Power BI: Time-Based Data Analysis

Time intelligence is an incredibly powerful feature in Power BI that helps you analyze and visualize your data based on time. This can be especially helpful when you’re working with sales and marketing data, inventory management, financial data, or any other time-based information.

 The concept of time intelligence essentially refers to the ability of Power BI to understand, interpret, and analyze time-related data, such as dates, months, quarters, and years. These time-based calculations and comparisons allow you to gain deeper insights into your data and make more informed business decisions.

Here are a few common scenarios where time intelligence can play a crucial role in your data analysis:

  1. Comparing Sales Data Across Different Time Periods: Suppose you’re a sales manager at a retail company, and you want to compare the sales performance of this month with the previous month.
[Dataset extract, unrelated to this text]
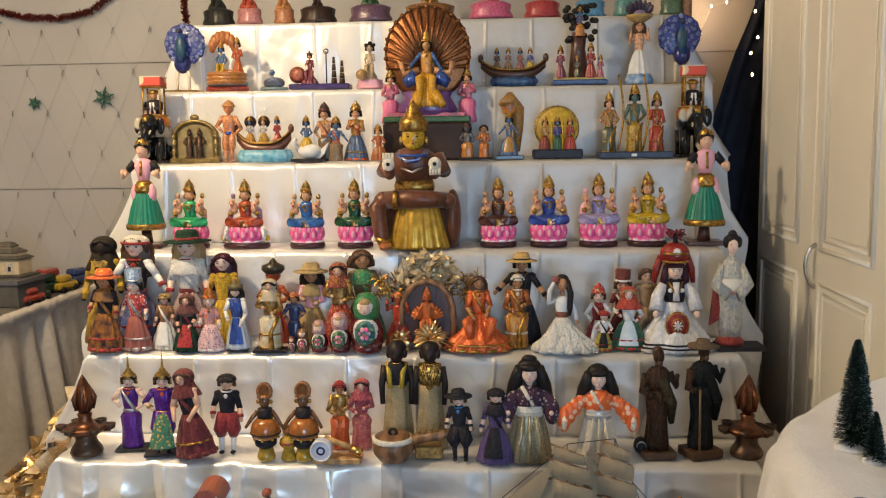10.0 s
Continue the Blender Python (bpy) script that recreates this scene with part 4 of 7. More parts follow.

Time intelligence functions in Power BI, such as DATEADD and SAMEPERIODLASTYEAR, can easily help you create a comparison chart that displays the sales revenue for the current month and the same month in the previous year. This helps you identify any trends or seasonal patterns in your sales data and make better decisions regarding promotions or inventory adjustments.
  1. Analyzing YoY (Year over Year) Growth: If you’re a financial analyst, tracking and visualizing the Year-over-Year (YoY) growth in your company’s revenue, profits, or expenses is vital. Time intelligence functions like TOTALYTD, and CALCULATE can help you compare the current year’s Year-to-Date (YTD) figures with the previous year. This allows you to easily identify periods of growth or decline and make forecasts for the rest of the year.
  1. Calculating Moving Averages: In many businesses, it’s essential to calculate moving averages to smooth out variations in the data, identify trends, and make better predictions. Power BI provides time intelligence functions like DATESINPERIOD and DATESBETWEEN to help you calculate moving averages, such as a 3-month or 6-month moving average, for your data. This can be particularly useful in industries like stock trading and inventory management, where short-term fluctuations might not necessarily represent long-term trends.
  1. Visualizing Cumulative Data: Sometimes, it’s important to understand how a particular metric accumulates over time. For instance, if you’re tracking the number of new customers acquired by a subscription-based service, you might be interested in visualizing the cumulative count of customers over time to better grasp the performance of your customer acquisition strategies. With the help of time intelligence functions like DATESYTD and TOTALYTD in Power BI, you can easily create such visualizations to analyze and track your cumulative data.